_YOUR GOAL_
Copy everything in the listing below word for word, apart from any images.

_STORED DATA_
☆ ☆ ☆ ☆
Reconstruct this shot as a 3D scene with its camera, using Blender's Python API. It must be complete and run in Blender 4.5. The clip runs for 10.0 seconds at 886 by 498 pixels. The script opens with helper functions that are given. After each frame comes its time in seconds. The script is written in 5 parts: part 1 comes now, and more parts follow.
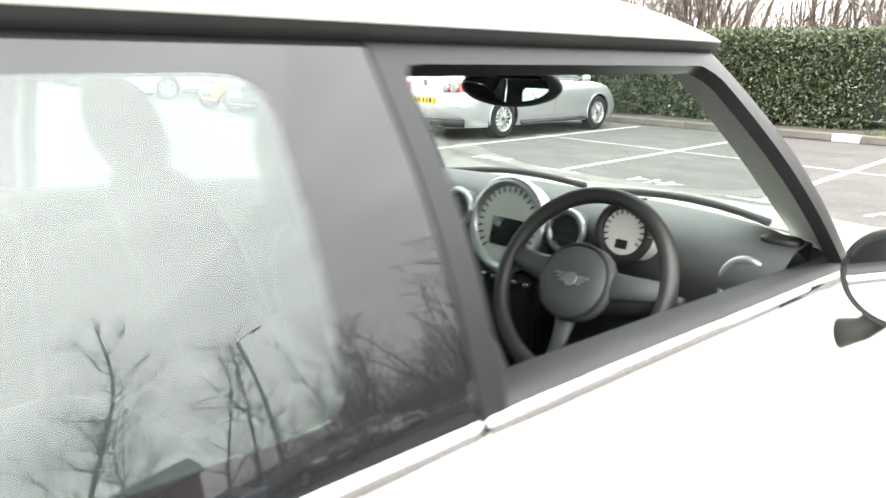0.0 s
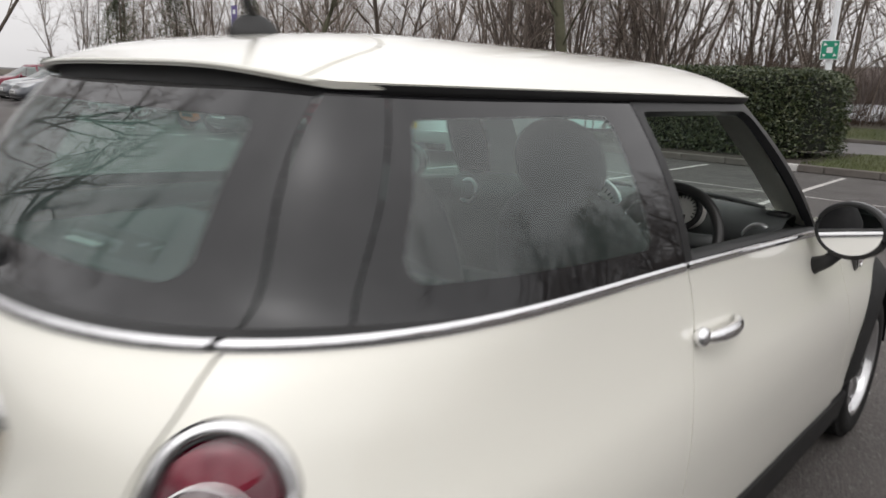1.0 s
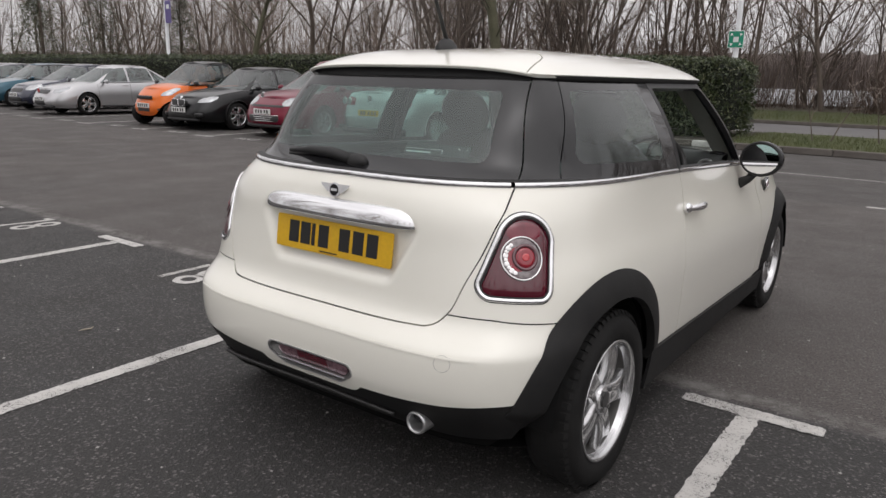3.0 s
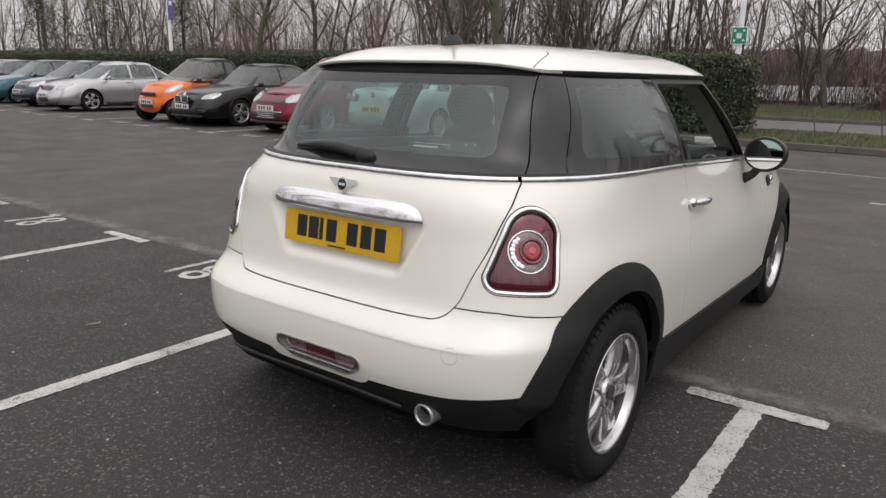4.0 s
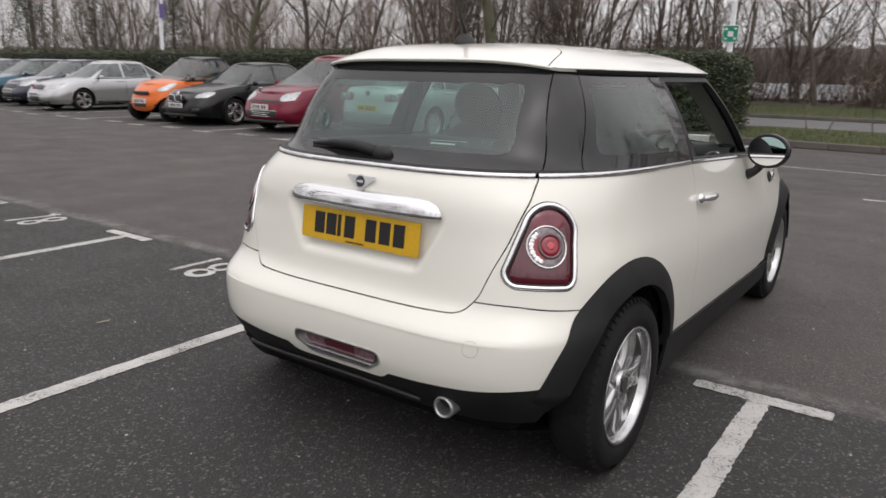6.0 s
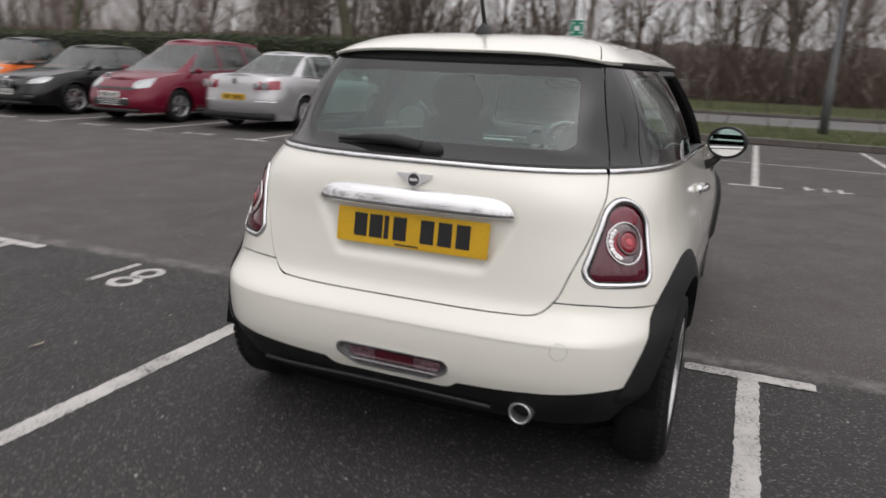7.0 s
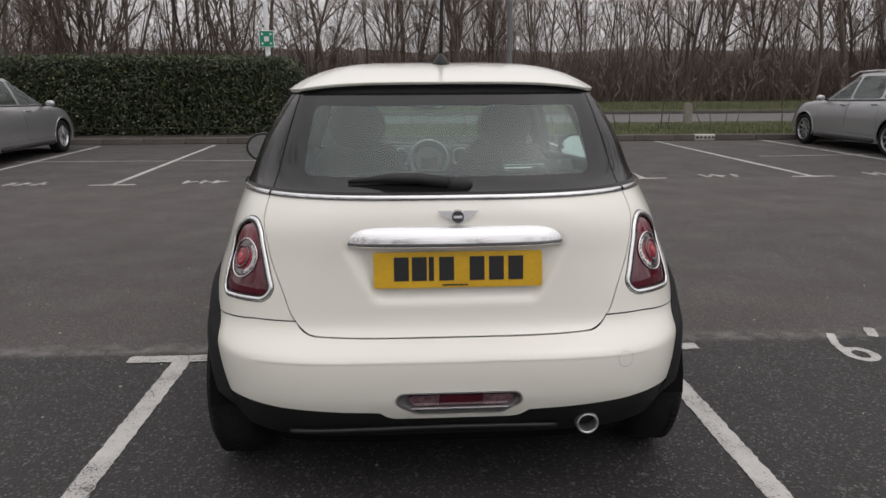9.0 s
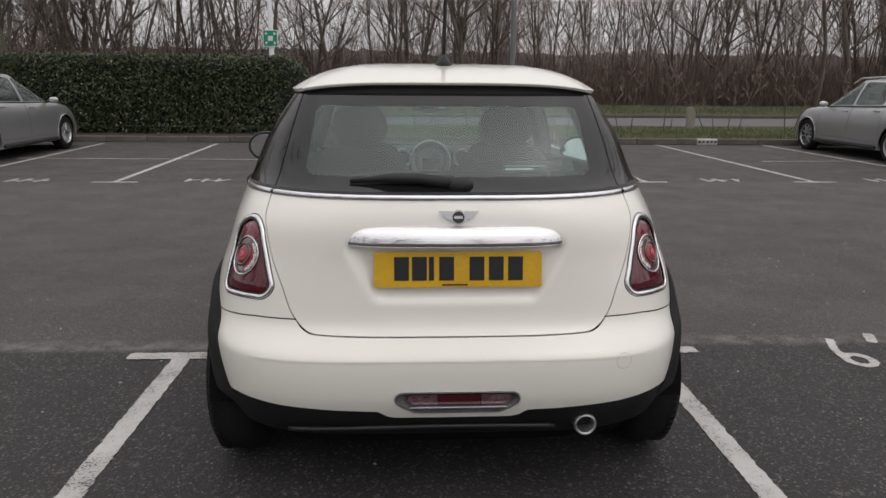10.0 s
☆ ☆ ☆ ☆
_CORRECT RESPONSE_
Reconstruct this shot as a 3D scene with its camera, using Blender's Python API. It must be complete and run in Blender 4.5. The clip runs for 10.0 seconds at 886 by 498 pixels. The script opens with helper functions that are given. After each frame comes its time in seconds. The script is written in 5 parts: part 1 comes now, and more parts follow.
0.0 s
1.0 s
3.0 s
4.0 s
6.0 s
7.0 s
9.0 s
10.0 s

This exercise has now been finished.